Bernkastel

Bernkastel, in Germany's Mosel wine region, is a town of great importance to the wine world. It produces some of the very finest Riesling wines available, from vineyards which climb the steep, slate-rich slopes above the small town.

Bernkastel is located right on the banks of the Mosel river, between Graach (to the north) and Piesport (to the west). This is the very heart of the Mittelmosel ("middle Mosel"), and is arguably Germany's top winegrowing location. The Mosel river forms a hairpin bend here, inside which lies a finger of land dominated by steep, towering, vineyard-lined slopes.

Because the Bernkastel name is so internationally famous, the Grosse Lage name Badstube is still in use. This term refers to a large collective of vineyards from around the Bereich of Bernkastel that are not necessarily closely related to (or even located near) the town of Bernkastel.

The village's Lay and Doktor vineyards have been classified by the VDP (Verbands Deutscher Pradikats und Qualitatsweingüter) as Erste Lage. Both are superb sites, producing extremely fine Riesling.

As its name suggests, Bernkasteler Lay (slate) is composed predominantly of blue shale and slate that is heavier and deeper than that found in either Graach or Wehlen, the two villages immediately to the north. Some of the greatest wine producers in the Mosel source fruit from this 20-acre (8ha) vineyard, which faces west to southwest, and has an incredibly steep gradient of 50 percent. Well-made Bernkastler Lay wines are assertive and wonderfully textured.

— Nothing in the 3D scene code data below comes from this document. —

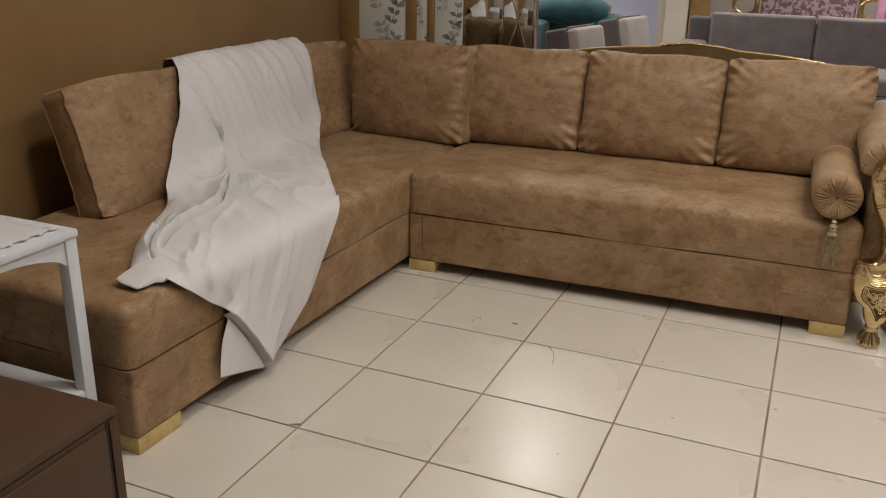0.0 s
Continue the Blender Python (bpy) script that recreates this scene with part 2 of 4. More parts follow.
def marble_black():
    m = mat("black_marble", (0.016, 0.015, 0.016), 0.06, 0, 0.1, 6.0, 30.0, coat=0.5)
    nt, b = m.node_tree, m.node_tree.nodes["Principled BSDF"]
    N, L = nt.nodes.new, nt.links.new
    tc = N("ShaderNodeTexCoord")
    n = N("ShaderNodeTexNoise")
    n.inputs["Scale"].default_value, n.inputs["Detail"].default_value, n.inputs["Distortion"].default_value = 1.9, 5.0, 1.4
    L(tc.outputs["Object"], n.inputs["Vector"])
    r = N("ShaderNodeValToRGB")
    e = r.color_ramp.elements
    e[0].position, e[0].color = 0.4970, (0.014, 0.013, 0.014, 1)
    e[1].position, e[1].color = 0.5030, (0.014, 0.013, 0.014, 1)
    v = e.new(0.5)
    v.color = (0.55, 0.50, 0.46, 1)
    L(n.outputs["Fac"], r.inputs["Fac"]), L(r.outputs["Color"], b.inputs["Base Color"])
    return m


MARBLEB = marble_black()


# ---- mesh helpers ----
def thing(name, label, category, loc=(0, 0, 0), rz=0.0, group="", kind=""):
    ob = new(name)
    ob.matrix_world = pose(*loc, 0, 0, rz)
    return tagged(ob, label, category, group, kind)


def mesh_of(name, bm, material, smooth=True):
    bmesh.ops.recalc_face_normals(bm, faces=bm.faces)
    me = bpy.data.meshes.new(name)
    bm.to_mesh(me)
    bm.free()
    me.materials.append(material)
    if smooth:
        me.shade_smooth()
        me.set_sharp_from_angle(angle=radians(42))
    return me


def part(name, bm, material, parent, label="", smooth=True):
    ob = new(name, mesh_of(name, bm, material, smooth))
    ob.parent = parent
    return tagged(ob, label) if label else ob


def solo(name, bm, material, label, category, loc=(0, 0, 0), rz=0.0, group="", kind="", smooth=True):
    ob = new(name, mesh_of(name, bm, material, smooth))
    ob.matrix_world = pose(*loc, 0, 0, rz)
    return tagged(ob, label, category, group, kind)


def box(x0, x1, y0, y1, z0, z1, bevel=0.0, bm=None, seg=2):
    out = bm or bmesh.new()
    b = bmesh.new()
    bmesh.ops.create_cube(b, size=1)
    for v in b.verts:
        v.co = Vector(((x0 + x1) / 2 + v.co.x * (x1 - x0), (y0 + y1) / 2 + v.co.y * (y1 - y0), (z0 + z1) / 2 + v.co.z * (z1 - z0)))
    if bevel:
        bmesh.ops.bevel(b, geom=b.edges[:], offset=bevel, segments=seg, affect="EDGES", profile=0.5)
    merge(out, b)
    return out


def merge(out, b):
    vs = [out.verts.new(v.co) for v in b.verts]
    b.verts.index_update()
    for f in b.faces:
        out.faces.new([vs[v.index] for v in f.verts])
    b.free()
    return out


def soft_box(x0, x1, y0, y1, z0, z1, r, step=0.03, crown=0.0, wob=0.0, seed=0.0, front_belly=0.0, square=0):
    """A padded block with rounded edges, a crowned top and a slightly uneven skin."""
    bm = bmesh.new()
    lo, hi = Vector((x0, y0, z0)), Vector((x1, y1, z1))
    mid, half = (lo + hi) / 2, (hi - lo) / 2
    r = min(r, min(half) * 0.98)

    def ticks(h):
        n = max(2, int(2 * (h - r) / step))
        inner = [-(h - r) + 2 * (h - r) * i / n for i in range(n + 1)]
        edge = [h - r + r * k / 3 for k in (1, 2, 3)]
        return [-e for e in reversed(edge)] + inner + edge

    T = [ticks(half[i]) for i in range(3)]
    cache = {}

    def vert(p):
        key = tuple(round(c, 6) for c in p)
        if key not in cache:
            q = Vector(p)
            inner = Vector([max(-(half[i] - r), min(half[i] - r, q[i])) for i in range(3)])
            if square * q.z > 0:
                inner.z = q.z
            d = q - inner
            if d.length > 1e-9:
                # spread the corner evenly
                d = Vector([math.tan(c / r * math.pi / 4) if abs(c) <= r else c / r for c in d])
                q = inner + d.normalized() * r
            s, t = q.x / half.x, q.y / half.y
            if q.z > half.z * 0.5:
                q.z += crown * max(0.0, 1 - s ** 4) * max(0.0, 1 - t * t)
            if front_belly and q.y < 0:
                q.y -= front_belly * (1 - (q.z / half.z) ** 2) * (1 - s ** 6)
            q += mid
            if wob:
                q += wob * noise.noise_vector(q * 5.0 + Vector((seed, seed, 0)))
            cache[key] = bm.verts.new(q)
        return cache[key]

    for ax in range(3):
        a, b = [(1, 2), (0, 2), (0, 1)][ax]
        for side in (-1, 1):
            for i in range(len(T[a]) - 1):
                for j in range(len(T[b]) - 1):
                    quad = []
                    for u, w in ((i, j), (i + 1, j), (i + 1, j + 1), (i, j + 1)):
                        p = [0, 0, 0]
                        p[ax], p[a], p[b] = side * half[ax], T[a][u], T[b][w]
                        quad.append(vert(p))
                    if len(set(quad)) == 4:
                        bm.faces.new(quad)
    return bm


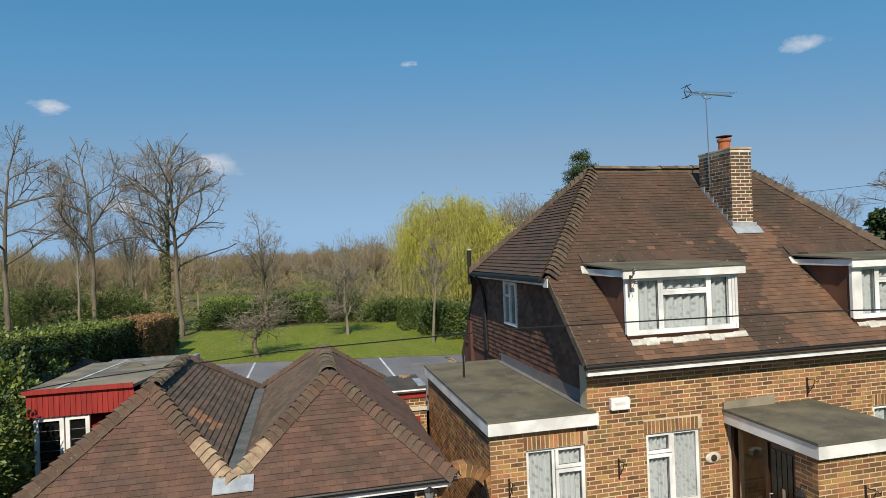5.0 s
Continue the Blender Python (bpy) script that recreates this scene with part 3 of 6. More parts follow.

"Bernkasteler Doktor" is one of the most famous vineyard names in the world. Stories abound as to the origin of its name. The most widely accepted – or at least the most widely told – is that it came about after the 14th-Century prince-bishop Boemund II of Trier drank two bottles of wine from the vineyard and was cured of a terminal illness overnight.

The Doktor is a small (3.25 acre / 1.8ha) plot – south-facing, and with an extremely steep slope of between 45 and 60 percent. The soil is dark, weathered slate. The vineyard changed hands in 1900 at a then-staggering price of 100 gold marks per vine, and since then it has been said to be the most expensive vineyard in Germany. Wines from the Doktor are both delightfully delicate and expressively spicy.

Outside the context of wine it is often referred to as Bernkastel-Kues, which has been its official title since the town of Bernkastel and the village of Kues (on the opposite side of the Mosel river) amalgamated in 1905.